Re^2: can I change hash keys or values directly
by misterperl (Pilgrim) on Feb 04, 2021 at 16:34 UTC
    TYVM!

    I pretty familiar with hash internals from a user viewpoint but your details were most instructive. I read it twice but may need to read a few more times to let it sink in..

    Curiously, I recall my FIRST programming assignment, way back in 1977, in APL, was to write a hash table manager, which stored and retrieved hashed elements. Thinking back to how that worked- I get what you're saying. Its not stored as an array (even though keys %h returns one).. I also recall writing a non-hashed storage manager and for reasonably-sized tables, the speeds were of course much better. I get that :)

    Much appreciated you are the guru of Perl Hashes!

      I'm glad that you liked my post!

      I actually used the Perl hash algorithm in a C project once. So I got pretty far into how Perl did it.

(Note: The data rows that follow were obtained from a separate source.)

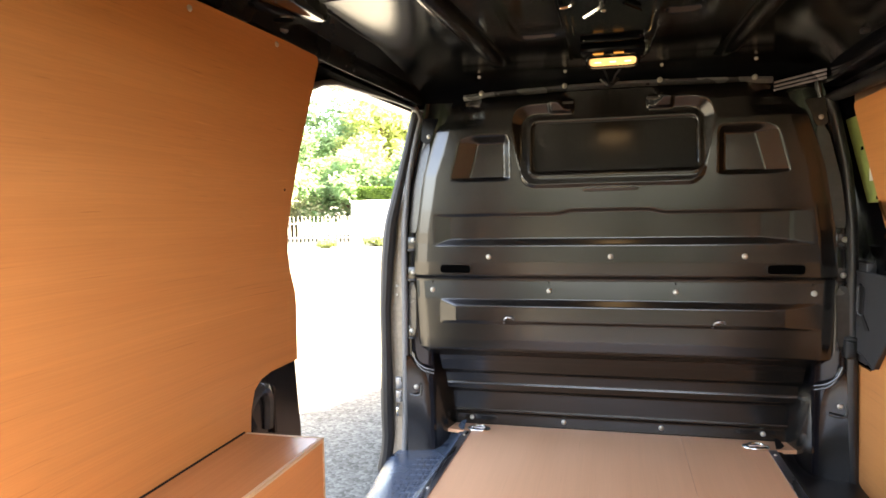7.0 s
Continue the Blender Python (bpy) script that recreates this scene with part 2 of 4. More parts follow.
def box_bm(lo, hi, bevel=0.0, seg=2, bm=None):
    bm = bm or bmesh.new()
    lo, hi = Vector(lo), Vector(hi)
    r = bmesh.ops.create_cube(bm, size=1.0, matrix=Matrix.Translation((lo + hi) / 2) @ Matrix.Diagonal((*(hi - lo), 1)))
    if bevel:
        es = {e for v in r["verts"] for e in v.link_edges}
        bmesh.ops.bevel(bm, geom=list(es), offset=bevel, segments=seg, affect="EDGES", profile=0.5)
    return bm


def loft_bm(rings, closed_ring=True, caps=True, bm=None):
    """Skin between rings of equal count."""
    bm = bm or bmesh.new()
    vs = [[bm.verts.new(p) for p in r] for r in rings]
    n = len(rings[0])
    for a, b in zip(vs, vs[1:]):
        for i in range(n if closed_ring else n - 1):
            j = (i + 1) % n
            bm.faces.new((a[i], a[j], b[j], b[i]))
    if caps and closed_ring:
        bm.faces.new(vs[0][::-1])
        bm.faces.new(vs[-1])
    return bm


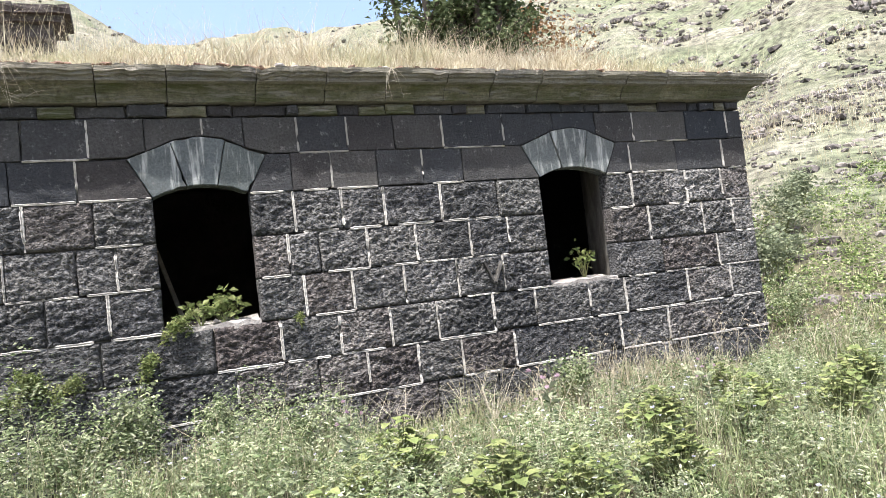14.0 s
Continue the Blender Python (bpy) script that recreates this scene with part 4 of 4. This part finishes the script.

      I wrote a .h file, memtracker.h for a local college. Students just included this .h file in their C or C++ program and magic happened. Without any source mods or link dependencies, this thing tracked C or C++ memory allocations and deallocations and when the user program exited, it showed whether there were any memory leaks and a table showing how all of this played out. It would say things like "on line X, that memory allocation has no corresponding deallocation", etc. Anyway I used a hash as the main data structure to keep track of things. Turned out to be a more complicated project that I had first thought - mainly due to making it work with 2 compilers each of C and C++ using the same single .h file. Final file was somewhat north of 1,500 lines of C with a lot of C pre-processor voo-doo. Anyway turned out to be a fun project. One C++ prof had his own version of this, but it was so slow, it was adding 20 minutes execution time to a large C++ lab! My version was so fast that it wasn't even user perceptible and it had more features. Using a very efficient data structure was a big part of the speed improvement.